1846 ile 1849 yılları arasında inşa edilen Tophane-i Amire Hastahanesi (Gümüşsuyu Askeri Hastanesi) ve 1847 yılında yapımı tamamlanan Bahriye Hastahanesi (Kasımpaşa Deniz Kuvvetleri Hastanesi), William James Smith’in İstanbul’daki diğer önemli tasarım ve uygulamalarındandır.
Sultan Abdülmecid’in isteği üzerine gerçekleştirdiği Selimiye Kışlası’nın Hünkâr Dairesi’nin düzenlenmesi ve restorasyonu 1850 ve özellikle yine Sultan Abdülmecid için 1847 ile 1851 yılları arasında yaptığı Tophane Kasr-ı Hümâyûnu, onun özenli ve klasisist tasarımlarıdır. Dolmabahçe Sarayı’ndaki Seyir Köşkü ve bitişiğindeki Kış Bahçesi de birer Smith tasarımıdır. Dolmabahçe Sarayı’na asıl büyük katkısı ise hiç şüphesiz kristal merdivenli mekânın cam örtüsünün tasarımı ve uygulamasıdır.
William James Smith, sadece kamu binaları ile meşhur olmuş bir mimar değildir. O, aynı zamanda İstanbul’un sivil mimarisine yaptığı katkılarla da anılan bir isimdir. Sadrazam İbrahim Edhem Paşa’nınki başta olmak üzere erkân konakları bu tasarım ve uygulamalardandır. Onun şöhretini artıran bir diğer projesi de İstanbul’un 19. asırdaki sanat hayatında önemli bir yer tutan Naum Tiyatrosu’dur. Tanzimat yılları süresince İstanbul’un en tanınmış tiyatrosu olan Naum Tiyatrosu, 1847’de yanmış ve 1853’te Smith tarafından yeniden yapılmıştır.
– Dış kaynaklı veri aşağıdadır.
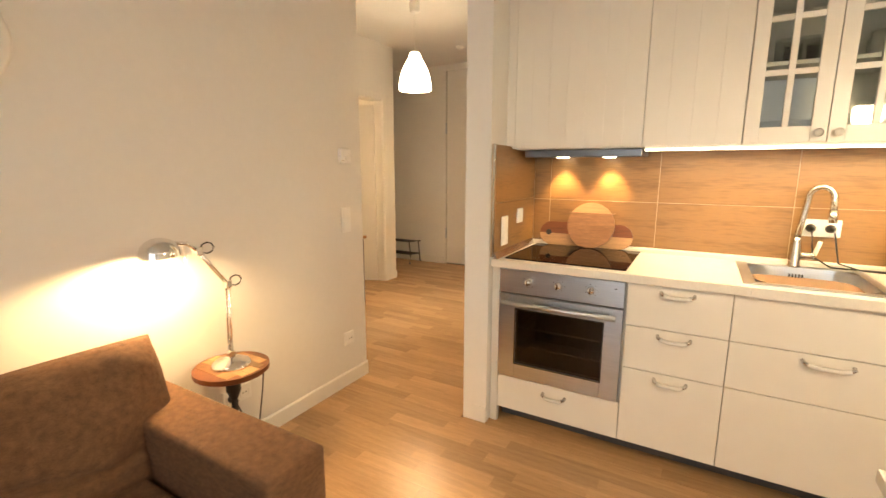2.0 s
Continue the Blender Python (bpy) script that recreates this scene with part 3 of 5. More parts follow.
def bow_handle(parent, x, z, w=0.125):
    h = part("handle", tube([(x - w / 2 + 0.012, FY - 0.026, z + 0.001), (x - w / 4, FY - 0.030, z - 0.004), (x + w / 4, FY - 0.030, z - 0.004), (x + w / 2 - 0.012, FY - 0.026, z + 0.001)], 0.0090, 10), "china", parent, "white porcelain bow handle with metal ends", True)
    for s_ in (-1, 1):
        part("bracket", tube([(x + s_ * w / 2, FY - 0.001, z + 0.008), (x + s_ * (w / 2 - 0.001), FY - 0.018, z + 0.006), (x + s_ * (w / 2 - 0.016), FY - 0.027, z)], 0.0075, 8), "nickel", h, smooth=True)


def base_unit(x0, x1, drawers, label, handles):
    ob = thing("base_cabinet", I, label, "cabinet", "kitchen base cabinets")
    if len(drawers) == 1:
        for a, b, z0, z1 in ((x0 + 0.002, x1 - 0.002, 0.086, 0.268), (x0 + 0.002, x0 + 0.018, 0.269, 0.848), (x1 - 0.018, x1 - 0.002, 0.269, 0.848)):
            part("body", box(a, b, FY + 0.02, 2.97, z0, z1), "front", ob)
    else:
        part("body", box(x0 + 0.002, x1 - 0.002, FY + 0.02, 2.97, 0.086, 0.848), "underfloor", ob)
    for (z0, z1), hd in zip(drawers, handles):
        fr = part("drawer_front", box(x0 + 0.0015, x1 - 0.0015, FY, FY + 0.018, z0 + 0.0015, z1 - 0.0015, 0.0015, 1), "front", ob)
        if hd:
            bow_handle(fr, (x0 + x1) / 2, z1 - (0.056 if len(drawers) == 1 else 0.036), hd)
    return ob


base_unit(-0.085, 0.31, ((0.652, 0.846), (0.452, 0.652), (0.088, 0.452)), "cream kitchen cabinet with three drawers", (0.125, 0.125, 0.125))
base_unit(0.31, 0.935, ((0.652, 0.846), (0.452, 0.652), (0.088, 0.452)), "cream sink cabinet with drawer fronts", (0, 0.15, 0))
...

Osmanlı Sultanı Emrinde Bir İngiliz “Başkonsolos”
William James Smith’in sadece mimarlıkta değil, diplomasi alanında da Osmanlı Devleti’nin güvenini kazandığı, Başbakanlık Osmanlı Arşivi’nde bulunan çeşitli belgelerden anlaşılıyor. 1858 tarihli bir belgeye göre William James Smith, “ehliyet ve Osmanlı Devleti’ne bağlılığından dolayı” padişah emriyle Ligorna (Livorno) başşehbenderliğine (başkonsolosluğuna) tayin edilir. Yine başka belgelerde, kendisinin 1879’da Floransa şehbenderi (konsolosu) olduğu, ayrıca Toskana’da da “Başşehbender” olarak görev yaptığı kaydı bulunmaktadır.
William James Smith’in tasarladığı binaların iç ve dış mekân görüntüleri ile okuyucuya sunulan kitap, Osmanlı’nın Tanzimat devri mimari ve görsel kültürüne dair zengin bir malzeme içeriyor.